OBJECTIVE » The listing below contains a span that opens with the line containing "# ---- helpers" and closes with the line containing "made[o] = o.copy()". Return that span exactly.
### PROVIDED MATERIAL
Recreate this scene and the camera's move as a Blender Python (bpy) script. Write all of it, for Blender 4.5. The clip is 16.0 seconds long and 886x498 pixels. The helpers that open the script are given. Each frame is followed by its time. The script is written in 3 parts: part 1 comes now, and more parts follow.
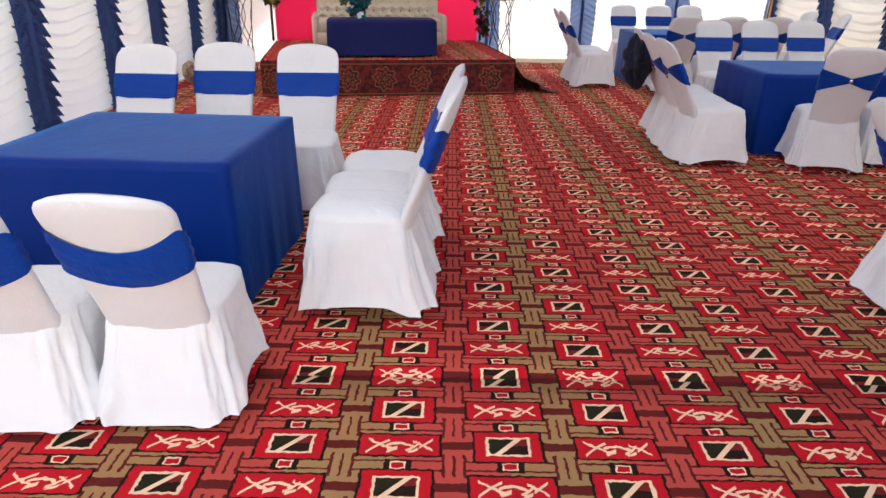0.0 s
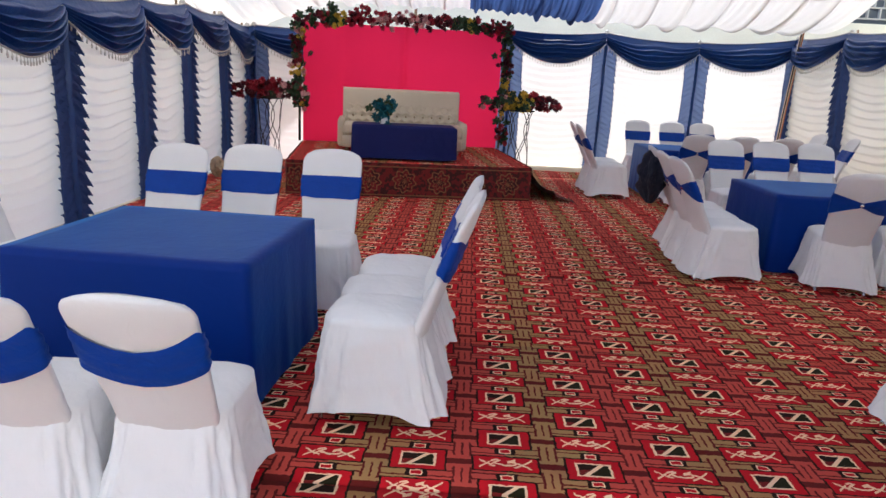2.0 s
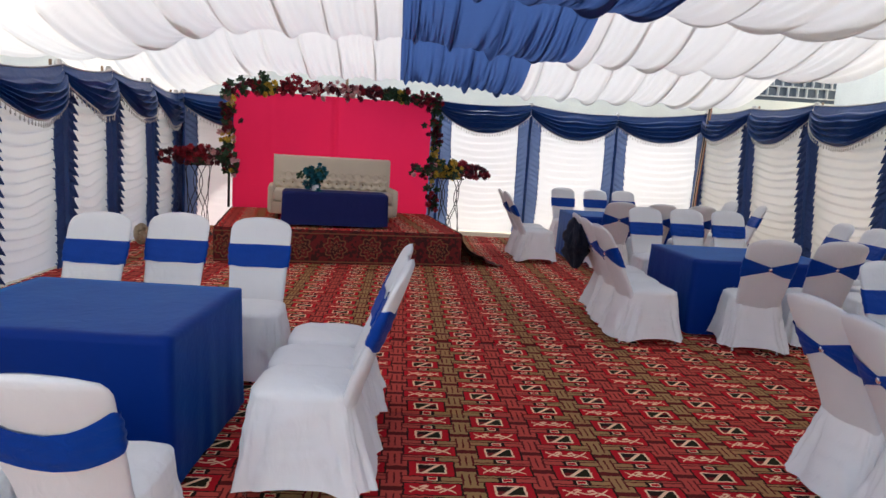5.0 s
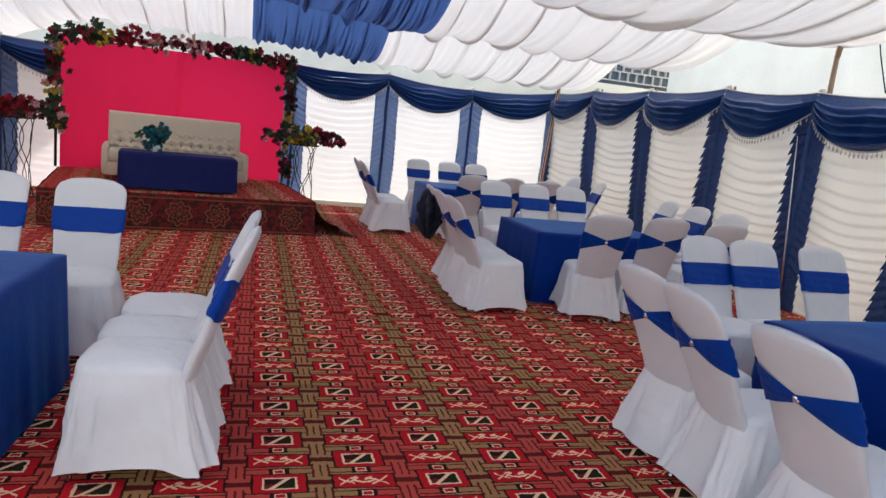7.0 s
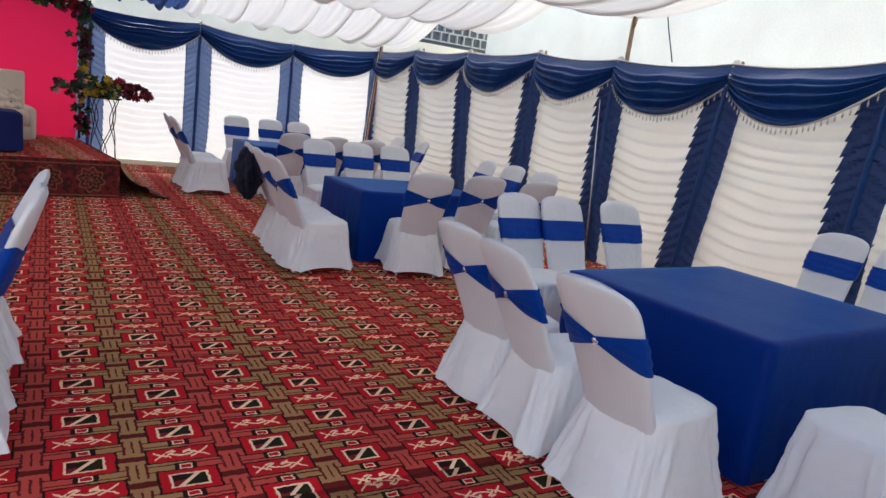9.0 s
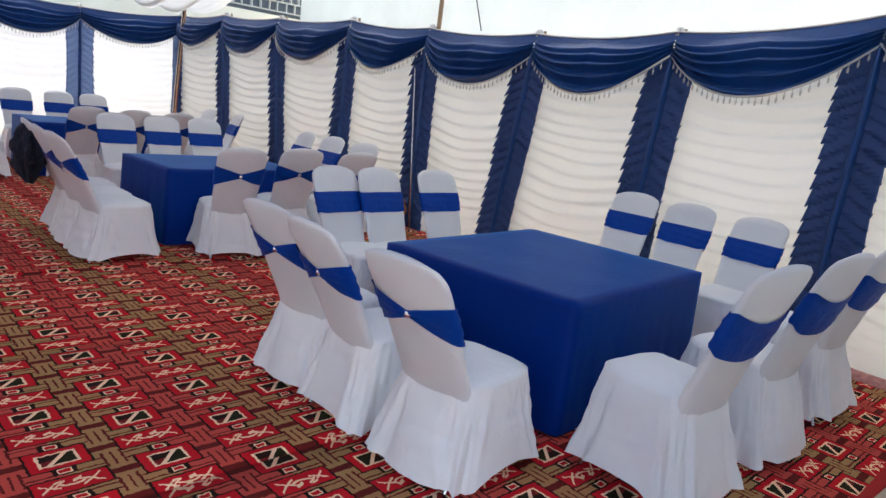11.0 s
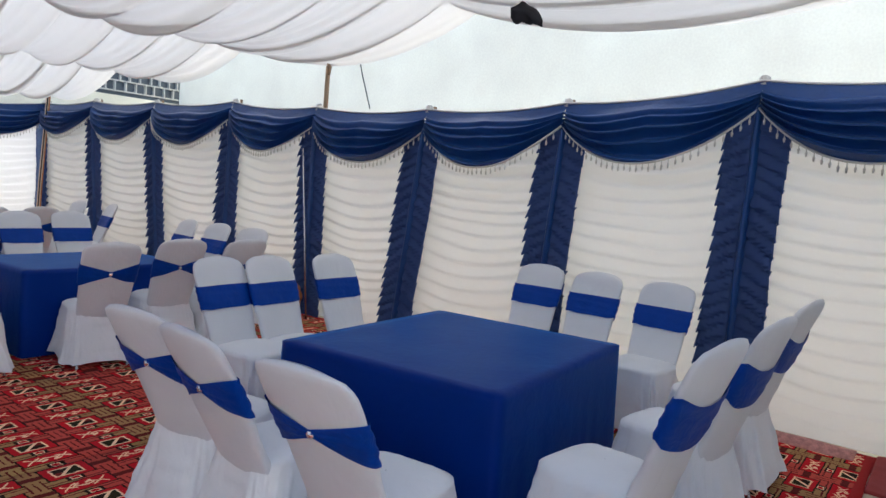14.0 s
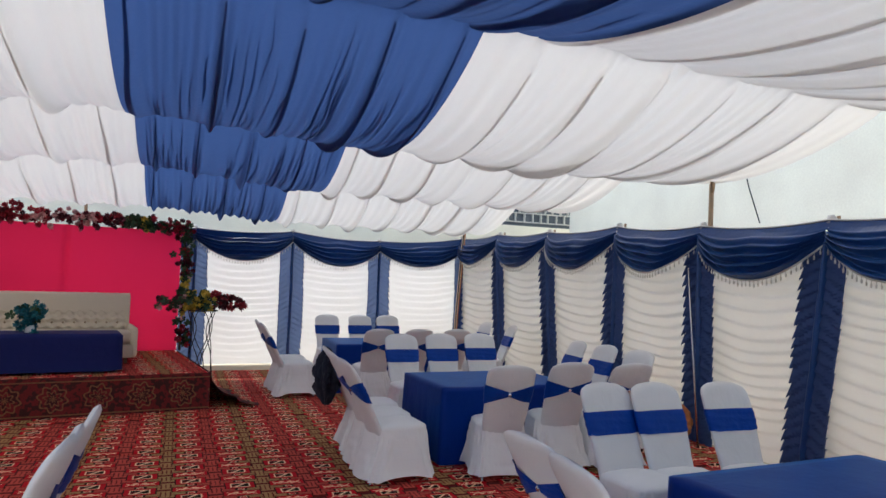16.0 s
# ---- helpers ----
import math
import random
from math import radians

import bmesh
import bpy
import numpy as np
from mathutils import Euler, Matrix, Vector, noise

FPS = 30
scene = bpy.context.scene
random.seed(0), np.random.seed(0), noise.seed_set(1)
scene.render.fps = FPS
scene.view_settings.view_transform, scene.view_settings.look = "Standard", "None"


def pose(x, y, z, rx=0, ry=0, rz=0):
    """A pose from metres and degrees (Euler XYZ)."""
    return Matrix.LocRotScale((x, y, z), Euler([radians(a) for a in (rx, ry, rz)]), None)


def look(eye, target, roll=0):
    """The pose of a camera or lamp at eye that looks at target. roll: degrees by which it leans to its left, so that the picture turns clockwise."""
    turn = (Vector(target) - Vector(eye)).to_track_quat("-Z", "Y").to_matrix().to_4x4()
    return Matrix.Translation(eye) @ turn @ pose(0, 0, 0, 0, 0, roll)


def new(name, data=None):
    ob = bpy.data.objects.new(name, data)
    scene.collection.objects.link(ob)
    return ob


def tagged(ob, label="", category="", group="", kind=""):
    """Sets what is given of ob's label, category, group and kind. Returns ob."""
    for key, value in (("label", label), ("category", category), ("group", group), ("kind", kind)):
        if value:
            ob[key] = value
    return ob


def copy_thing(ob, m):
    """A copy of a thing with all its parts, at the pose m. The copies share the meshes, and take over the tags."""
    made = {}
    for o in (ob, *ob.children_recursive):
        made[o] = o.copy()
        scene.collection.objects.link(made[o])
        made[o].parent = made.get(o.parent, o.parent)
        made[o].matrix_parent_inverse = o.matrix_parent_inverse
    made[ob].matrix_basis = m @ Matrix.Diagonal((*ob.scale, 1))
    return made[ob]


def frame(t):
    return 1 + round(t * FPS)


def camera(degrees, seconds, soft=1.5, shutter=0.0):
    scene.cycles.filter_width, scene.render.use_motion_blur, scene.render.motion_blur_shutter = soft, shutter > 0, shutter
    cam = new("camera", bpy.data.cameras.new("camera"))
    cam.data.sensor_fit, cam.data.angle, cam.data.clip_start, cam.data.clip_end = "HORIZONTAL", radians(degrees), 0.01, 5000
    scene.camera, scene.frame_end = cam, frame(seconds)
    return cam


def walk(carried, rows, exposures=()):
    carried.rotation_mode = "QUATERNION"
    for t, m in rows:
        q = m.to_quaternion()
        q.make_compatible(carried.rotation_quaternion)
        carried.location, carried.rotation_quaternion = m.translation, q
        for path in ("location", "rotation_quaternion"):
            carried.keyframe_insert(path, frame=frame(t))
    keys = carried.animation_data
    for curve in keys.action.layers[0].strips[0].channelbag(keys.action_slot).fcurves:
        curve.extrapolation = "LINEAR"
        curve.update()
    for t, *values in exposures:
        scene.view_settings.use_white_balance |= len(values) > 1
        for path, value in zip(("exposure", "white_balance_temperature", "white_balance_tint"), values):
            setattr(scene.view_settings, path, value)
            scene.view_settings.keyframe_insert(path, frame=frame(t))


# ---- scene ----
cam = camera(65.5, 16.0, soft=1.5)
PATH = [
    (0, (1.425, 1.078, 1.508), (1.414, 2.933, 0.759), 0.8),
    (0.5, (1.425, 1.069, 1.52), (1.394, 2.946, 0.83), 0.8),
    (1, (1.414, 1.069, 1.529), (1.339, 2.965, 0.897), 1.3),
    (1.5, (1.411, 1.057, 1.55), (1.32, 2.976, 0.995), 2.1),
    (2, (1.409, 1.061, 1.566), (1.353, 3.002, 1.084), 3.0),
    (2.5, (1.41, 1.058, 1.574), (1.389, 3.021, 1.193), 3.0),
    (3, (1.421, 1.048, 1.585), (1.407, 3.019, 1.247), 2.6),
    (5.5, (1.43, 1.034, 1.595), (1.66, 3.001, 1.312), 4.2),
    (6, (1.435, 1.041, 1.594), (1.793, 2.985, 1.292), 5.1),
    (6.5, (1.44, 1.054, 1.583), (1.898, 2.975, 1.265), 5.7),
    (7, (1.456, 1.048, 1.586), (1.997, 2.943, 1.248), 6.3),
    (7.5, (1.466, 1.062, 1.571), (2.112, 2.922, 1.223), 7.0),
    (8, (1.47, 1.062, 1.574), (2.248, 2.871, 1.228), 7.3),
    (8.5, (1.48, 1.054, 1.569), (2.352, 2.816, 1.201), 7.4),
    (9, (1.496, 1.05, 1.579), (2.496, 2.737, 1.187), 7.6),
    (9.5, (1.511, 1.052, 1.575), (2.636, 2.656, 1.175), 7.7),
    (12, (1.755, 1.08, 1.615), (3.267, 2.331, 1.228), 6.5),
    (12.5, (1.816, 1.109, 1.599), (3.417, 2.255, 1.249), 6.4),
    (13, (1.868, 1.21, 1.584), (3.606, 2.142, 1.264), 6.4),
    (13.5, (1.88, 1.31, 1.56), (3.669, 2.149, 1.248), 6.0),
    (14, (1.872, 1.338, 1.608), (3.46, 2.541, 1.433), 4.3),
    (14.5, (1.884, 1.326, 1.63), (3.226, 2.807, 1.554), 4.0),
    (15, (1.935, 1.317, 1.654), (3.112, 2.932, 1.586), 3.3),
    (15.5, (1.908, 1.286, 1.682), (2.873, 3.037, 1.682), 2.5),
    (16, (1.835, 1.227, 1.714), (2.549, 3.093, 1.803), 2.1),
]
EXPOSURES = [(0.0, 1.88, 6450, 9), (1.0, 1.70, 6300, 9), (2.0, 1.46, 6200, 9), (3.0, 1.35, 6150, 9), (5.5, 1.29, 6150, 8), (9.0, 1.31, 6050, 8), (12.0, 1.44, 5900, 6), (12.5, 1.32, 5880, 6), (13.5, 1.27, 5850, 6), (14.5, 1.07, 5930, 5), (16.0, 1.00, 6080, 6)]
walk(cam, [(t, look(eye, target, roll)) for t, eye, target, roll in PATH], EXPOSURES)

# ---- world and light ----
world = bpy.data.worlds.new("sky")
scene.world = world
world.use_nodes = True
wn = world.node_tree
sky = wn.nodes.new("ShaderNodeTexSky")
sky.sky_type = "NISHITA"
sky.sun_disc = False
sky.sun_elevation = radians(54)
sky.sun_rotation = radians(-7)
sky.air_density = 1.0
sky.dust_density = 3.0
wn.links.new(sky.outputs[0], wn.nodes["Background"].inputs[0])
wn.nodes["Background"].inputs[1].default_value = 0.15
sun_data = bpy.data.lights.new("sun", "SUN")
sun_data.energy = 2.2
sun_data.angle = radians(2.0)
sun_data.color = (1.0, 0.97, 0.94)
sun = new("sun", sun_data)
sun.matrix_world = look((-1, 24, 27), (1.5, 5.0, 0))

# ---- materials ----


def nodes_of(name):
    m = bpy.data.materials.new(name)
    m.use_nodes = True
    nt = m.node_tree
    return m, nt, nt.nodes["Principled BSDF"], nt.nodes["Material Output"]


def mth(nt, op, a, b=None, c=None):
    n = nt.nodes.new("ShaderNodeMath")
    n.operation = op
    for i, v in enumerate((a, b, c)):
        if v is None:
            continue
        if isinstance(v, (int, float)):
            n.inputs[i].default_value = v
        else:
            nt.links.new(v, n.inputs[i])
    return n.outputs[0]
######
TASK SOLUTION »
# ---- helpers ----
import math
import random
from math import radians

import bmesh
import bpy
import numpy as np
from mathutils import Euler, Matrix, Vector, noise

FPS = 30
scene = bpy.context.scene
random.seed(0), np.random.seed(0), noise.seed_set(1)
scene.render.fps = FPS
scene.view_settings.view_transform, scene.view_settings.look = "Standard", "None"


def pose(x, y, z, rx=0, ry=0, rz=0):
    """A pose from metres and degrees (Euler XYZ)."""
    return Matrix.LocRotScale((x, y, z), Euler([radians(a) for a in (rx, ry, rz)]), None)


def look(eye, target, roll=0):
    """The pose of a camera or lamp at eye that looks at target. roll: degrees by which it leans to its left, so that the picture turns clockwise."""
    turn = (Vector(target) - Vector(eye)).to_track_quat("-Z", "Y").to_matrix().to_4x4()
    return Matrix.Translation(eye) @ turn @ pose(0, 0, 0, 0, 0, roll)


def new(name, data=None):
    ob = bpy.data.objects.new(name, data)
    scene.collection.objects.link(ob)
    return ob


def tagged(ob, label="", category="", group="", kind=""):
    """Sets what is given of ob's label, category, group and kind. Returns ob."""
    for key, value in (("label", label), ("category", category), ("group", group), ("kind", kind)):
        if value:
            ob[key] = value
    return ob


def copy_thing(ob, m):
    """A copy of a thing with all its parts, at the pose m. The copies share the meshes, and take over the tags."""
    made = {}
    for o in (ob, *ob.children_recursive):
        made[o] = o.copy()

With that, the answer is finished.